Barzani e Talabani estão a ser cuidadosos para não irem longe de mais na sua oposição aos norte-americanos. Afinal de contas, eles disseram abertamente que o futuro do povo curdo depende dos EUA, e não têm condições para uma ruptura com os ocupantes. No ano passado, Talabani implorou aos EUA para que não o fizessem parecer um “vendido”, dizendo que se perdesse credibilidade isso também seria um problema para os EUA. E repetiu-o esta semana num documento colocado na sua página da internet em que explica a virtual rebelião do governo regional curdo iraquiano, dizendo: “Temos de nos preocupar com a rua. Não podemos ser vistos como vendidos.”

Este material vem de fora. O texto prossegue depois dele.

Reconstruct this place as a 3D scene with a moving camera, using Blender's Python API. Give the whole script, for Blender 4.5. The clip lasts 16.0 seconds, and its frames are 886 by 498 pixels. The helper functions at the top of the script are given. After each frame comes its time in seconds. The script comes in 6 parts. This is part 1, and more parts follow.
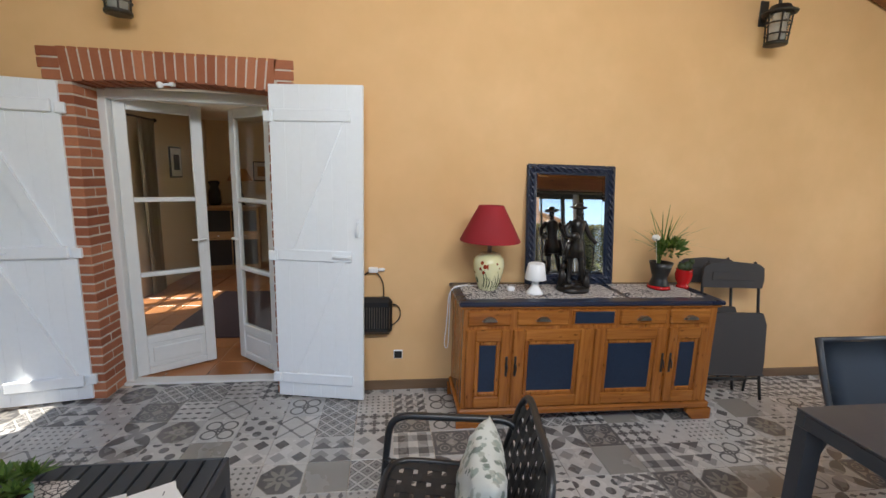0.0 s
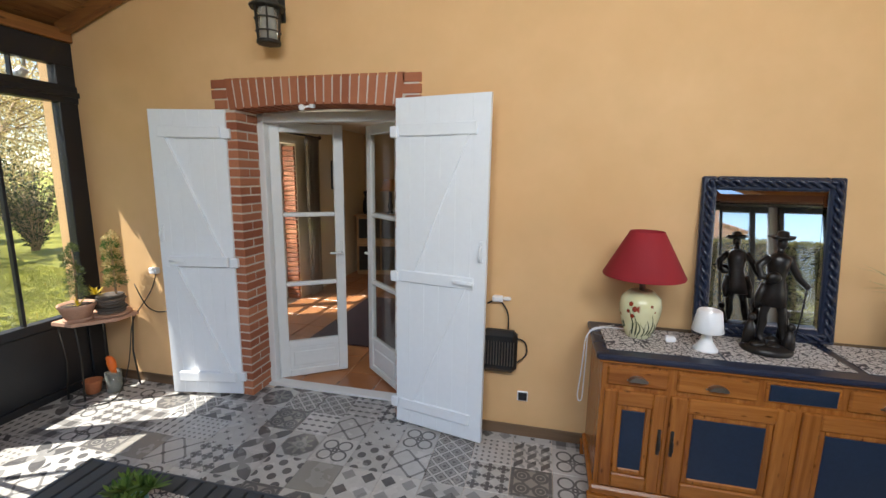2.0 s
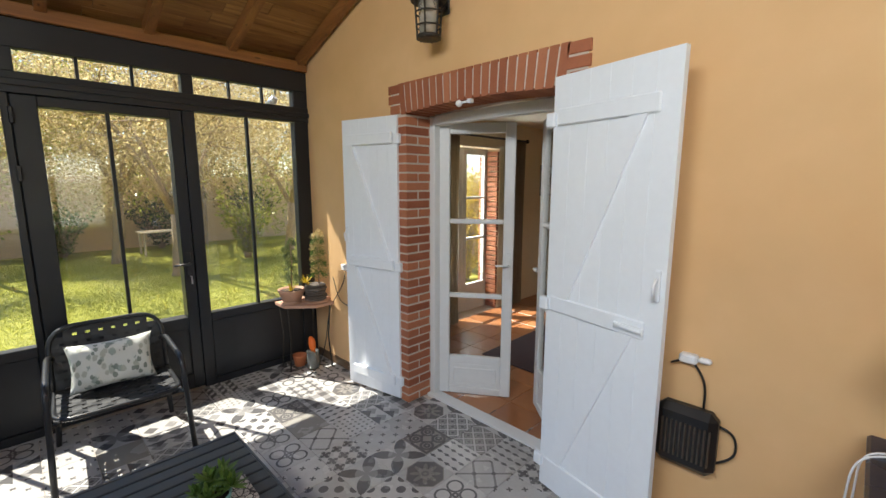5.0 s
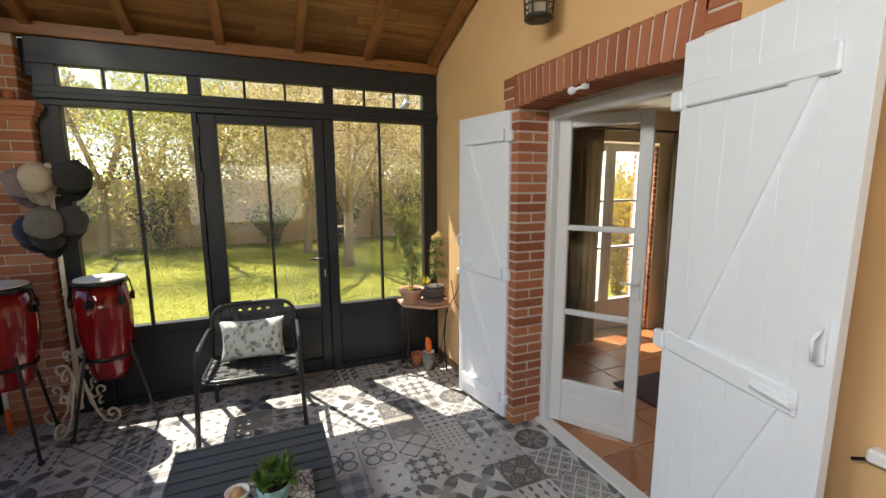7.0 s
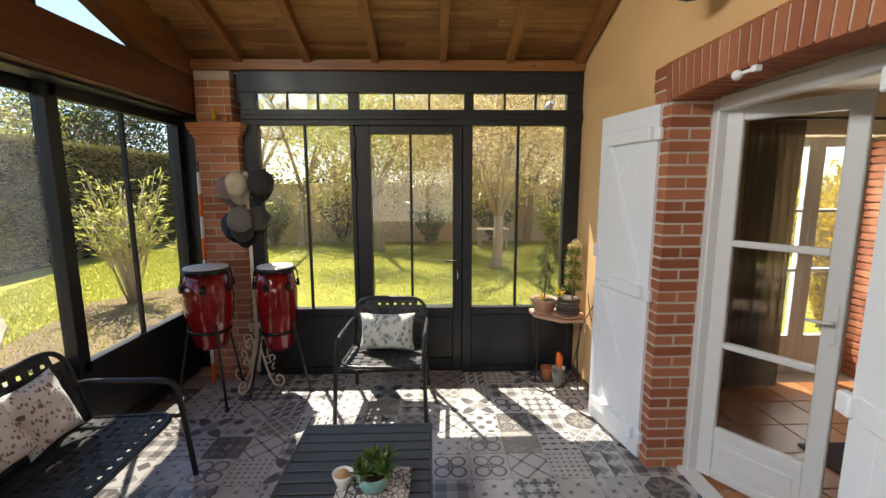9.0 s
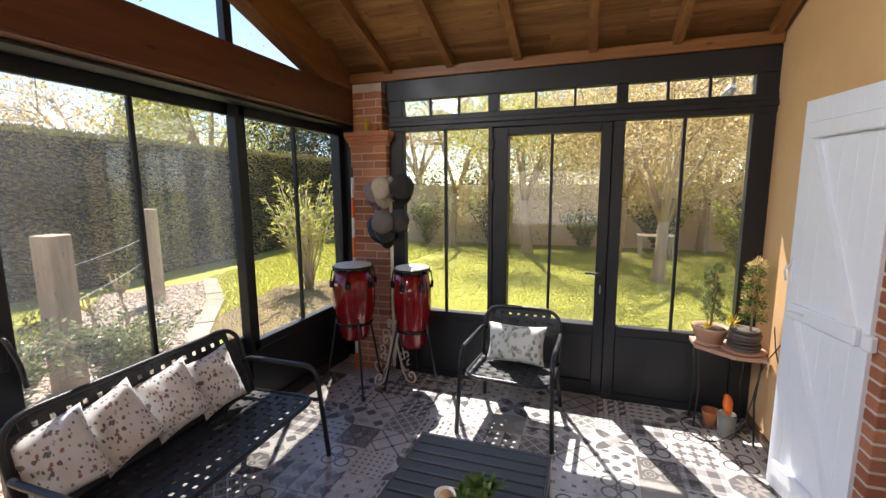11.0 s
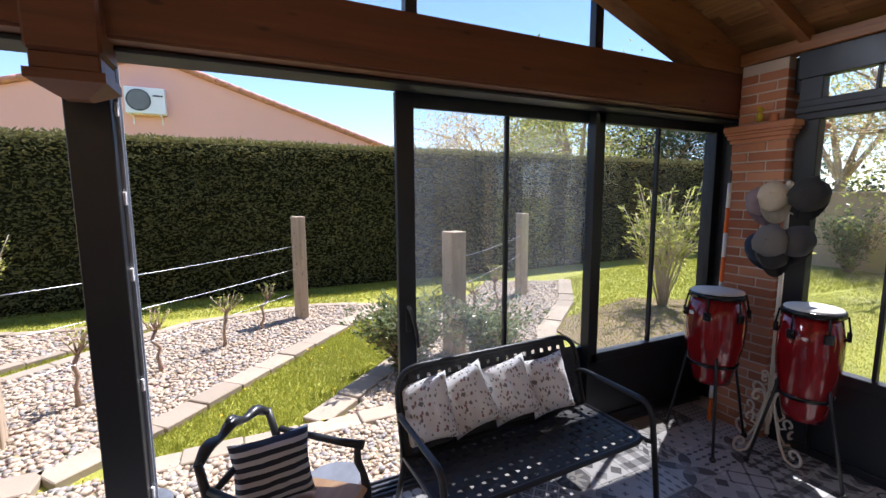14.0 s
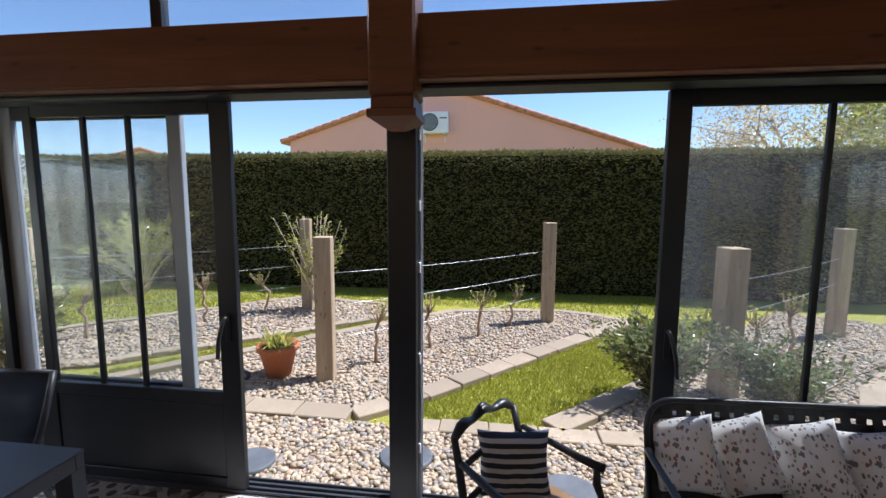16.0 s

É provável que haja fricção entre os EUA e os seus subalternos curdos durante algum tempo, porque há poucas hipóteses de se encontrar uma solução que os faça a todos felizes. A verdadeira questão é até que ponto as massas populares do Curdistão iraquiano podem afastar-se desta querela reaccionária. Como explica um artigo do próximo número da revista Um Mundo A Ganhar, os curdos do Iraque, bem como os seus camaradas curdos da Turquia, Irão e Síria, foram roubados até de um estado, mas não são os únicos povos no Médio Oriente a não ter um verdadeiro poder político autónomo. “Todas as nações do Médio Oriente continuam sob domínio imperialista e não têm nenhum tipo de independência política e económica efectiva. É por isso que a resistência nacional contra o imperialismo e a luta por uma independência genuína é parte integral da luta por uma revolução de nova democracia em todo o Médio Oriente.” Há muitos curdos no Iraque que percebem que os seus potenciais verdadeiros amigos são as massas populares da região e do mundo e não nenhuma potência reaccionária. Mais, a agitação entre o povo do Curdistão iraquiano já desestabilizou um pouco a situação entre os curdos dos países vizinhos.

Manifestações de massas pela autodeterminação curda estão a ser planeadas para o futuro próximo no norte do Iraque.